4.9 Tegen het opleggen van een dwangsom is geen afzonderlijk verweer gevoerd, zodat deze vordering zal worden toegewezen. Wel is er aanleiding de vordering te beperken in die zin dat dwangsommen wordt verlaagd naar Afl. 5.000,00 per dag of gedeelte daarvan en dat de dwangsommen zullen worden gemaximeerd op een bedrag van Afl. 100.000,00.

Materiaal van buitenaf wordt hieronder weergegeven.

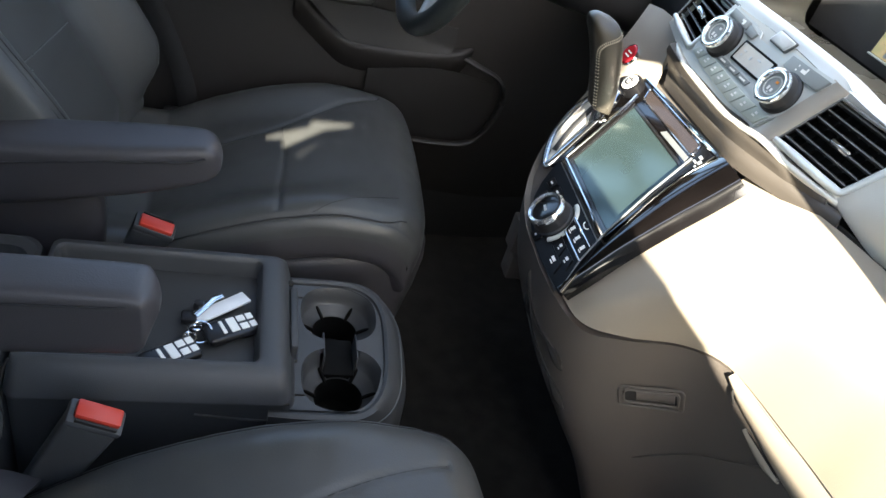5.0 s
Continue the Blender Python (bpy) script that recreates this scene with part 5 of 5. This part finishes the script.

4.10 De ABC zal als de grotendeels in het ongelijk gestelde partij worden veroordeeld in de kosten van deze procedure, aan de zijde van Foley en Burke tot op heden begroot op Afl. 2.195,00 (Afl. 1.500,00 aan salaris advocaat + Afl. 450,00 aan griffierecht + Afl. 245,00 aan exploitkosten).
5. DE UITSPRAAK
De rechter in dit gerecht, recht doende in kort geding:
- verbiedt de ABC enige actie uit te voeren welke beperkt dat een lid op de kandidatenlijst voor beschikbare bestuursfuncties geplaatst kan worden zonder dat daartoe in een redelijke periode daaraan voorafgaand duidelijk en objectief kenbaar is gemaakt welke criteria gehanteerd worden;
- gebiedt de ABC Foley op de lijst van verkiesbare kandidaten voor bestuursfuncties te plaatsen waaromtrent op de ALV in 2011 gestemd zal gaan worden;
- gebiedt de ABC aan Foley en Burke binnen twee dagen na betekening van dit vonnis een kopie over te leggen van een volledige en bijgewerkte ledenlijst c.q. register;
- veroordeelt de ABC tot betaling aan Foley en Burke van een dwangsom van Afl. 5.000,00 per dag of gedeelte daarvan dat de ABC niet handelt overeenkomstig het hiervoor vermelde verbod en de hiervoor vermelde geboden, met bepaling dat aan dwangsommen maximaal Afl. 100.000,00 kan worden verbeurd;
- veroordeelt de ABC in de proceskosten van dit geding, tot op heden aan de zijde van Foley en Burke begroot op Afl. 2.195,00;
- verklaart dit vonnis tot zover uitvoerbaar bij voorraad;
- wijst het meer of anders gevorderde af.
Dit vonnis is gewezen door mr. J.F. Haeck, rechter, en is (bij vervroeging) uitgesproken ter openbare terechtzitting op 13 januari 2011 in tegenwoordigheid van de griffier.